Podczas czwartkowej sesji w centrum zainteresowania inwestorów pozostają notatki z marcowego posiedzenia Europejskiego Banku Centralnego (EBC), na którym bank centralny podjął decyzję o utrzymanie niskiego poziomu stóp procentowych przynajmniej do końca 2019 roku oraz reinwestowaniu spłat kapitału z tytułu zapadających papierów wartościowych nabytych w ramach programu QE, a także uruchomieniu trzeciej rundy operacji TLTRO. Przede wszystkim uczestnicy rynku będą analizować minutki pod kątem szans na wprowadzenie różnych warstw oprocentowania środków trzymanych w EBC, na co w swoich wypowiedziach wskazywał główny ekonomista Praet i Draghi koncentrując się na negatywnych dla banków skutkach ujemnych stóp procentowych w strefie euro. Przed jutrzejszym raportem z amerykańskiego rynku pracy znaczenia nabierają dzisiejsze dane o bezrobociu tygodniowym. Wczorajsza publikacja raportu ADP, który wskazywał na wzrost zatrudnienia w sektorze prywatnym w marcu o 129 tys., grubo poniżej oczekiwań rynkowych, schłodziła oczekiwania przed jutrzejszym odczytem rządowych danych.
EUR/USD oddalił się wczoraj znacząco od wsparcia w postaci tegorocznego minimum na poziomie 1,1175 i wsparcia w postaci geometrycznego poziomu 61,8% zniesienia Fibo całości fali wzrostowej kształtującej się od początku stycznia 2019 roku. Korekcie wzrostowej na głównej parze pomagały wypowiedzi doradcy prezydenta Trumpa, który stwierdził, że polityka monetarna Fed była zbyt agresywna, co gwarantuje obniżkę stóp procentowych nawet o 50pb.
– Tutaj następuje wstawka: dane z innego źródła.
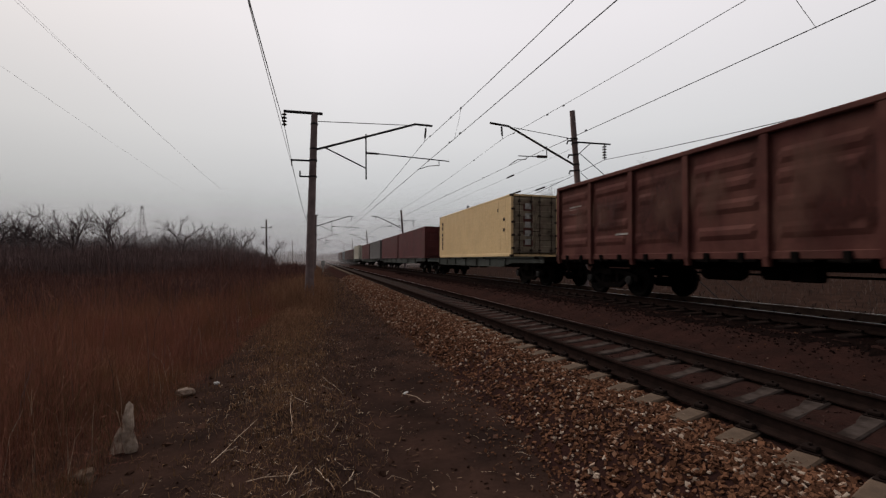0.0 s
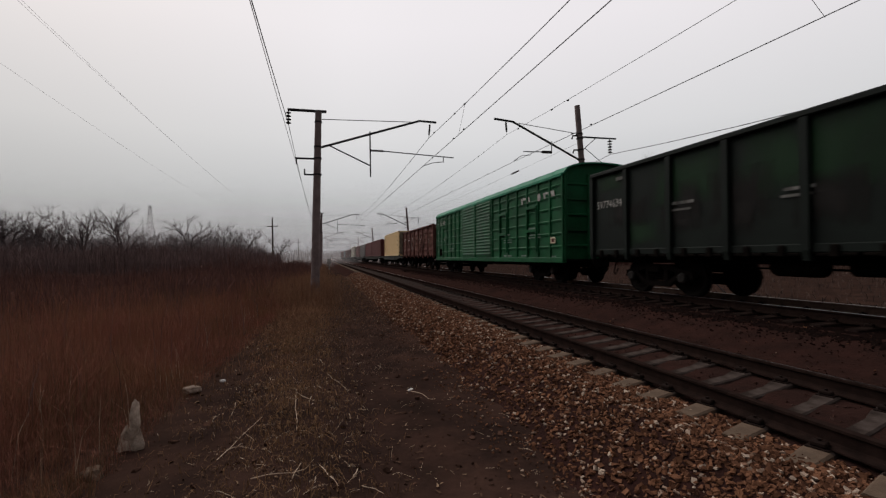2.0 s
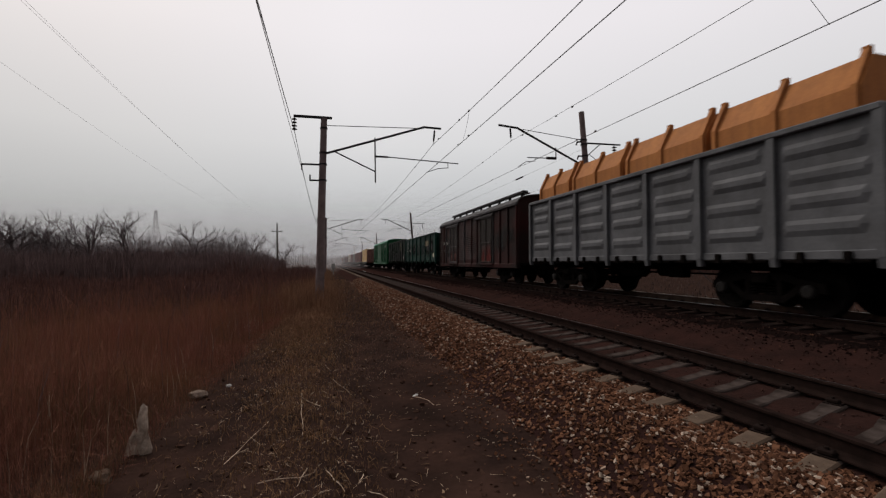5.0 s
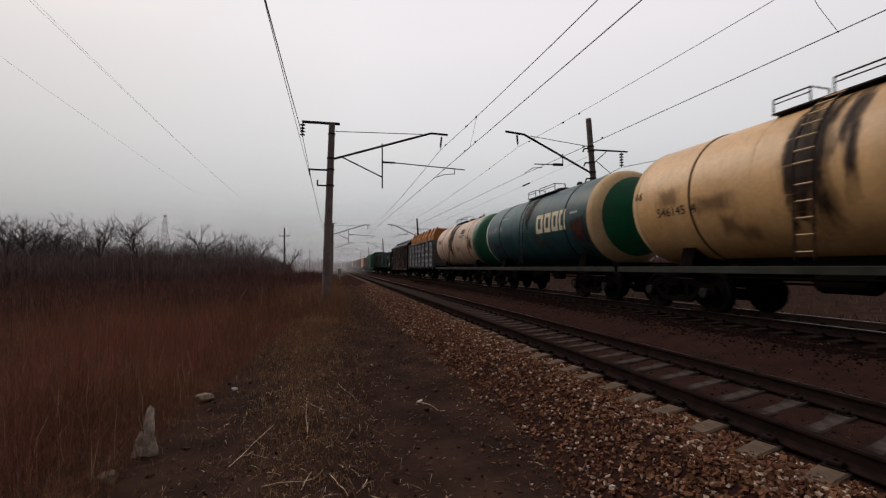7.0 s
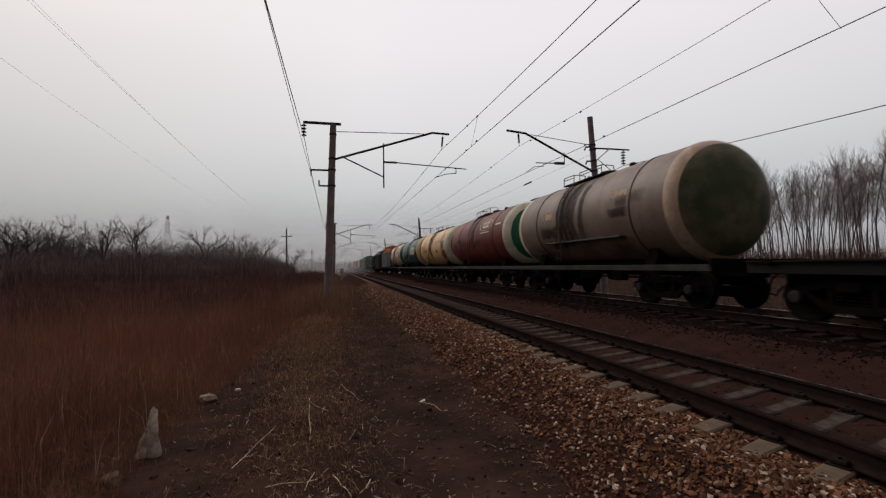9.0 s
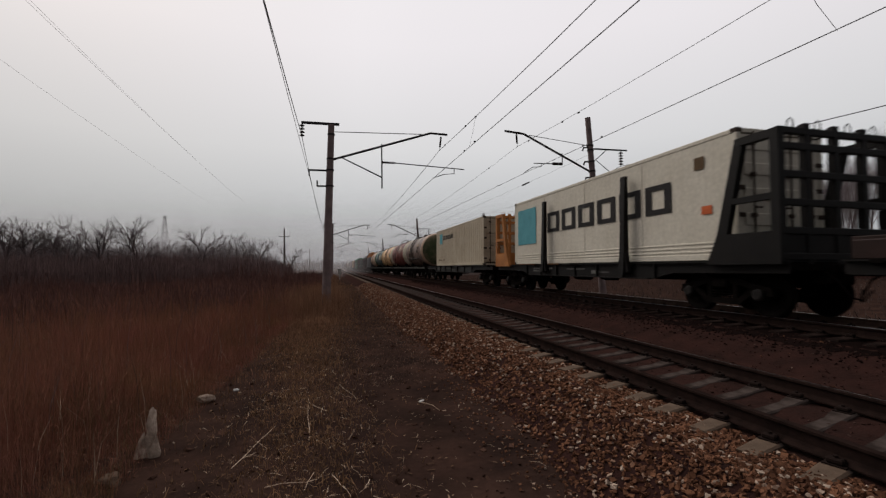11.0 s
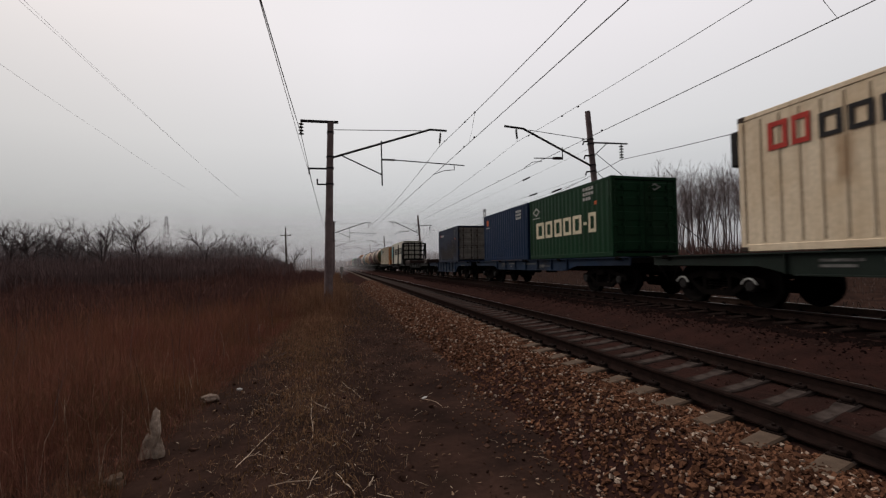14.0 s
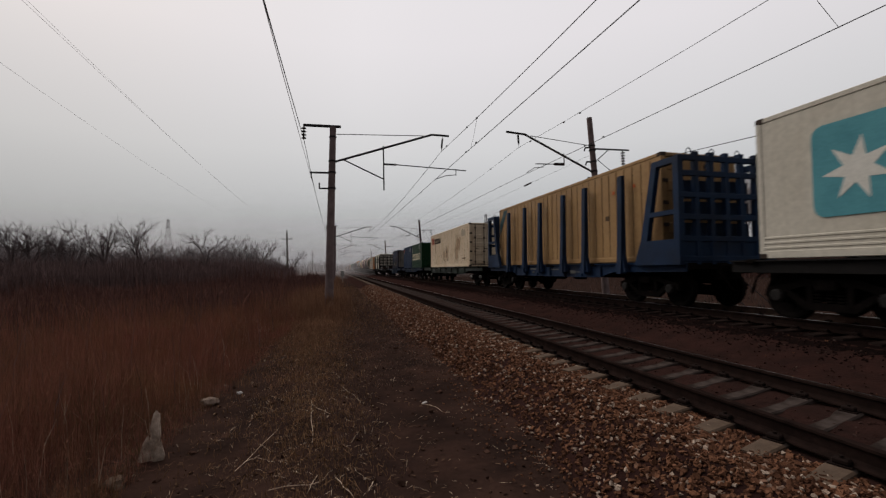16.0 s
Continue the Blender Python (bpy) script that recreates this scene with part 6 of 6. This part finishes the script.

Sugestie Kudlowa w zestawieniu ze słabszymi publikacjami, takimi jak odczyt raportu ADP i indeksu ISM dla usług poniżej konsensusu rynkowego sprzyjały utrzymaniu presji na walutę amerykańską. To z kolei pomagało także zwyżkom na parze GBP/USD, gdzie pojawił się promyk nadziei na przełamanie impasu w związku z rozpoczęciem negocjacji między May a Corbynem. Wczoraj jednym głosem przeszedł wniosek Partii Pracy o jeszcze dłuższe opóźnienie Brexitu.
Decyzją Rady Polityki Pieniężnej (RPP) status quo w polityce monetarnej został utrzymany, a wymowa komunikatu wspiera oczekiwania na dalszą stabilizację stóp procentowych w Polsce. Rada w dalszym ciągu pozytywnie ocenia koniunkturę w kraju, choć oczekuje stopniowego obniżania się wzrostu PKB. Ponadto jest zadnia, ze w horyzoncie oddziaływania polityki inflacja znajdzie się w pobliżu celu, co stanowi argument za utrzymaniem obecnego poziomu kosztu pieniądza. Zdaniem Glapińskiego impuls fiskalny nie będzie miał wpływ na politykę stóp procentowych. Złoty pozostawał wczoraj mocniejszy względem euro i dolara, dziś jednak widoczne jest odreagowanie tego ruchu.